18. Considerable stress has been laid by the learned counsel for the plaintiff on the words 'for all persons indiscriminately' used in the definition. These words were considered by their Lordships of the Privy Council in The India General Navigation and Railway Co., Ltd. v. The Dekhari Tea Co., Ltd., AIR 1924 PC' 40. At page 42, their Lordships observed as follows: -
'So far as the words 'for all persons indiscriminately' are concerned, these simply mean that persons so engaged in and catering for business satisfy the demands or applications at customers as they come and are not at liberty to refuse business. This arises from the public employment in which they are engaged. Apart from danger arising, say, from the nature of the goods received, the carrier is by his office bound to transport goods as clearly as if there had been a special contract which purported so to bind him, and he answerable to the owner for safe and sound delivery.'
19. What is required in the case of a person who answers the definition of common carrier under the Carriers Act is that he must be ready to carry for hire as a business and not as a casual occupation. It is essential that he should hold himself out as being ready to carry goods for any person or to carry any passengers so matter who they may be. (Vide Halsbury's Laws of England, 3rd Edition, Volume 4, pages 130 and 131).
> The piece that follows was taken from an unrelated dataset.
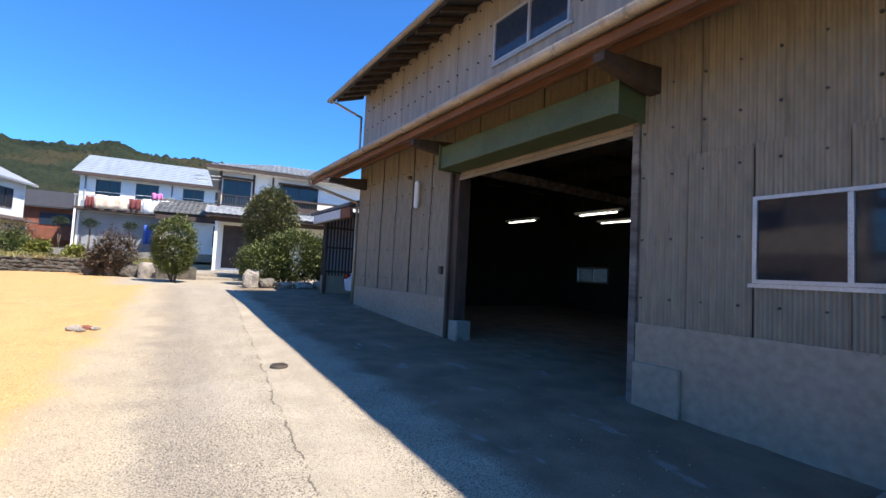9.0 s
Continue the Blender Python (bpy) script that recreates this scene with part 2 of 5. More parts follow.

(20-22) It is indeed strange that while in the lower Court the plaintiff, was at pains to make out that the 1st defendant was a common carrier and that the 1st defendant was attempting to evade responsibility on the ground of his not being one such, before me, the plaintiff has strenu-ously argued that the 1st defendant is not a common carrier. That apart, there is the fact that the 1st defendant, by reason of his occupationas carrier of goods by his lorry, which can by no means be called casual, does come within the am-bit of the definition of 'common carrier'. The Carriers Act, the provisions of which, were invoked by the plaintiff himself before the lower Court for making the 1st defendant liable, must be held to be applicable to the 1st defendant. As already held, by reason of the fact that the plain-tiff is not the owner of the goods, which is an essential pre-requisite for his making the 1st defendant liable for the loss of the consignment in transit, the plaintiff could not sue the 1st defendant.
23. Mr. Ramamohana Rao has then argued that even assuming that the Carriers Act would apply tie plaintiffs claim rested on an alternative ground, namely, that he, though not as the owner, as the person for the time being in possession of the goods, had entrusted them to the and defendant as the agent of the 1st defendant. It was in this context that he relied upon the provisions of Section 10 of the Specific Relief Act. His argument is that for recovery of the goods or for their value, it is not necessary that the plaintiff should be the owner and that it is enough if he is in legal custody of the goods at the time. It may be stated at once that this was not the basis of the claim in the plaint. A perusal of the plaint discloses that he sued for recovery of the suit amount as the owner of the goods and it was only during the course of his evidence that it was elicited from him that he was not the owner. There was no alternative basis on which the plaintiff sought to sustain the suit claim.
24. It remains only to notice a decision cited by the learned counsel for the plaintiff, which is Sukul Brothers v. H.K. Kavarana, AIR 1958 Cal 730. There the facts were almost similar to the facts of the present case. The plaintiff entrusted the goods, of which he was the owner, to the defendant. The trial Court held that by reason of the provisions of Section 8 of the Carriers Act, the suit claim was not sustainable on the ground of the statutory liability of the 1st defendant under that Act, but by reason of a special contract which, on the facts, that Court found, the defendant was liable for making good the loss that was occasioned to the goods entrusted by the plaintiff to him. The learned Judges, Das Gupta and Bachawat, JJ., confirmed the decision of the trial Court so far as Section 8 of the Carriers Act was concerned. With regard to the alternative basis, on which a decree of the trial Court was rested, they held that the plain- tiff failed to prove such a special contract, either express or implied, and that he did not employ the defendant on his own account and prima facie the contract of employment was with the owner of the goods and that the plaintiff in engaging the carrier acted as his agent. In reaching that conclusion, the learned Judges held that a person, other than the owner, may employ the carrier on his own account and then may sue the carrier on such contract, and that the special contract, if provided, supersedes the necessity of showing the ownership of the goods, but that the onusis upon the plaintiff who alleges that there is such a special contract. It is impossible to find that there is a special contract in the instant case. No such contract was pleaded and the plaintiff never attempted to prove the existence of such a contract, either express or implied.
25. Finally, the learned counsel for the plaintiff, relying upon the decision of Mr. Justice Seshachalapathi in Pedda Malliah v. Adigopala Brahmayya, : AIR1960AP89 , has argued that inasmuch as there is no manifest injustice, this Court need not, in the exercise of the jurisdiction vested in it under Section 25 of the Provincial Small Cause Courts Act, interfere with the decree passed by the trial Court. I do not agree, According to the case pleaded by the plaintiff, it was the and defendant who was entrusted with the custody of the goods and a decree was sought against the 1st defendant not on the basis of any contract with him but on the basis of a statutory liability created by Carriers Act. The essential requirement for making a person liable under the Carriers Act is that the plaintiff must be the owner of the goods. The plaintiff could not have therefore sustained the action for damages for the consignment. The principle of the decision cited before me does not therefore apply.
26. As a result of the above discussion, the decree of the lower Court must be set aside and this Revision Petition allowed with costs here and in the Court below.